As we celebrate this Solemnity of St. Joseph today, let us all spend some time to reflect on our lives especially in the midst of this season of Lent. As we still continue our busy lives and schedules, our daily activities and all, let us all remind ourselves to be faithful and to be good in our actions and deeds, so that inspired by the good examples of St. Joseph, we may indeed become more like him and be more righteous and devoted to God. In the end, we will then be more worthy of God and His salvation, through our changed life.

Let us all turn away from sin, and embrace God’s love more willingly, and strive to be obedient to the Law of God, to be more generous in love, to be more selfless and less selfish, to be less attached to the many tempting desires of this life. Let us all share our love and blessings with one another, be more welcoming to those who are unloved and rejected, be more forgiving on those who have hurt and caused us pain and troubles. Let us all be committed in our faith like that of St. Joseph, our great role model.

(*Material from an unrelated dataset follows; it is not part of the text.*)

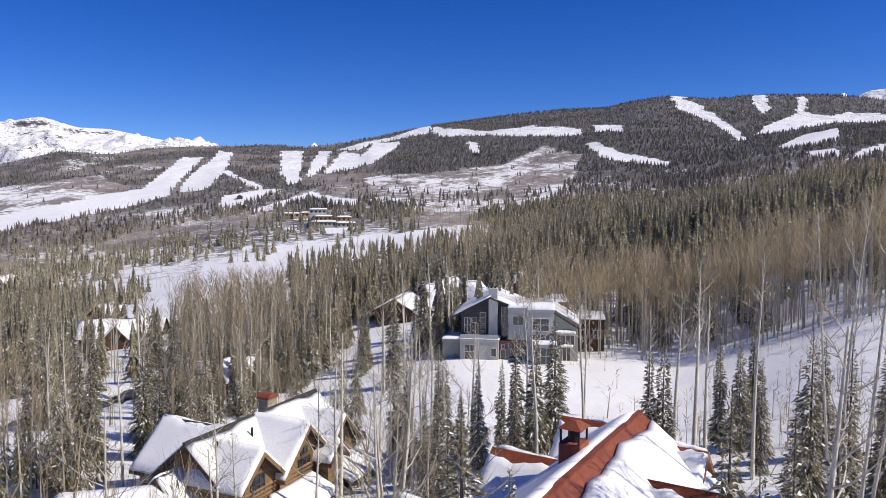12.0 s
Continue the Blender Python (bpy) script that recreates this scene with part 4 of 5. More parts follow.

Let us ask for the intercession of St. Joseph, that he may pray for us and help to lead us in our way, so that we may be strengthened by God in our faith and in being more courageous to live our lives with greater fidelity, righteousness and love for God from now on. O St. Joseph, Holy Patron and Protector of the Church, our great role model and intercessor, pray for us all sinners, and show us the way forward in faith towards your Foster-Son, Our Lord Jesus Christ. Amen.

Thursday, 19 March 2020 : Solemnity of St. Joseph, Spouse of the Blessed Virgin Mary (Gospel Reading)

Liturgical Colour : White

Matthew 1 : 16, 18-21, 24a

Jacob was the father of Joseph, the husband of Mary, and from her came Jesus Who is called the Christ – the Messiah.

This is how Jesus Christ was born : Mary His mother had been given to Joseph in marriage, but before they lived together, she was found to be pregnant through the Holy Spirit. Then Joseph, her husband, made plans to divorce her in all secrecy. He was an upright man, and in no way did he want to discredit her.

While he was pondering over this, an Angel of the Lord appeared to him in a dream and said, “Joseph, descendant of David, do not be afraid to take Mary as your wife. She has conceived by the Holy Spirit, and now she will bear a Son. You shall call Him ‘Jesus’ for He will save His people from their sins.”

When Joseph woke up, he did what the Angel of the Lord had told him to do.

Alternative reading

Luke 2 : 41-51a

Every year the parents of Jesus went to Jerusalem for the Feast of the Passover, as was customary. And when Jesus was twelve years old, He went up with them, according to the custom of this feast. After the festival was over, they returned, but the Boy Jesus remained in Jerusalem, and His parents did not know it.

They thought He was in the company, and after walking the whole day they looked for Him among their relatives and friends. As they did not find Him, they went back to Jerusalem searching for Him, and on the third day they found Him in the Temple, sitting among the teachers, listening to them and asking questions. And all the people were amazed at His understanding and His answers.

His parents were very surprised when they saw Him, and His mother said to Him, “Son, why have You done this to us? Your father and I were very worried while searching for You.” Then He said to them, “Why were you looking for Me? Did you not know that I must be in My Father’s house?” But they did not understand this answer.

Jesus went down with them, returning to Nazareth, and He continued to be subject to them.